Did the system get smarter in any parameter-count sense? No. Did it get more capable? Demonstrably. Through structure, not scale.

How Teams Get This Wrong

When performance plateaus, the reflex is to scale. More parameters, more data, longer training. It plateaus again, so you scale again. You are chasing a wall that keeps moving.

The wall is not a compute limit. It is an architectural limit. The system has reached the ceiling of what that architecture can express, and making it bigger does not change what it can express. It just makes it bigger, slower, and more expensive to run.

The real fix is to change the architecture. Add feedback loops. Add introspection. Add specialized components for specific subtasks. Separate concerns, modularize, stop treating the system as a monolith and start treating it as an ensemble with a governor.

That is harder than buying GPUs. It is also cheaper, and it works past the ceiling.

The WHL approach has a discipline for this. When a ceiling appears, ask what dimension the current architecture cannot see. Add a component that sees it. The ceiling breaks. A new one appears higher up, and the question repeats. This is not a promise of infinite improvement. It is a method for refusing to accept ceilings that are really architectural limitations wearing a disguise.

Why This Matters for Safety

Better architecture carries a safety consequence worth stating outright.

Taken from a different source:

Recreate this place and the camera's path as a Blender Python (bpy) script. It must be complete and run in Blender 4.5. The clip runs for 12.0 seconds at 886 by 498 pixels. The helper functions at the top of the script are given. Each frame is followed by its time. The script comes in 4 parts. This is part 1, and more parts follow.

A large monolithic model is hard to audit. You cannot easily trace why it decided what it decided. You cannot predict its failure modes in advance. You train it, deploy it, and hope. When it breaks, you are reverse-engineering behavior from output.

A modular system with explicit information flow is auditable. You can trace a decision back through the architecture, see which components fired, which stayed silent, which were confident, which were not. You can test components in isolation and reason about failure modes before they happen.

Modularity produces legibility, and legibility produces safety. Neither is bolted on after the fact. Both fall out of good structural design. The practical payoff is real: when a governed, modular system fails, you can find the failure, isolate it to a component or a gate, and fix it without disturbing the rest. When a monolith fails, the failure is everywhere and nowhere, because the components were never separable.

The Ceiling-Breaking Pattern

The pattern deserves to be named. A system built at WHL runs on a trading platform that has broken through multiple performance ceilings, each break driven by a new architectural dimension rather than by scaling existing ones.

It always looks the same. A new data source the current architecture cannot use. A new structural relationship between existing components that was never formalized. A new feedback mechanism that closes a loop the system had left open. Each is an architectural change, not a scale change, and each breaks a ceiling that looked structural from inside the previous architecture.

The implication is practical. Before you conclude you have hit the limits of your problem, check whether you have hit the limits of your architecture. Usually it is the architecture.

The Practical Implication

If you are building an intelligent system, do not start with scale. Start with architecture.

Ask what the system needs to observe about the world. Ask which feedback loops it has to close. Ask what it needs to introspect on. Ask which dimensions of the problem demand specialized components. Design the architecture to support those observations and those loops.

Then deploy on the smallest model that does the job. Good architecture makes bigger models better. Bad architecture does not improve with scale. It just gets worse, more expensively.

A Note on Brains

The belief that intelligence lives in scale is the same mistake made about human intelligence for decades. The theory was that cognitive ability tracked brain size. The measurements never supported it.

What correlates with intelligence is connectivity: how neurons are wired, how information moves across regions, how the architecture distributes work across specialized subsystems.

The same holds for machines. The question is not how big your model is. It is how well you have structured it to do the work in front of it.

Start there. Scale is the second question, and you will answer it better once the architecture is right.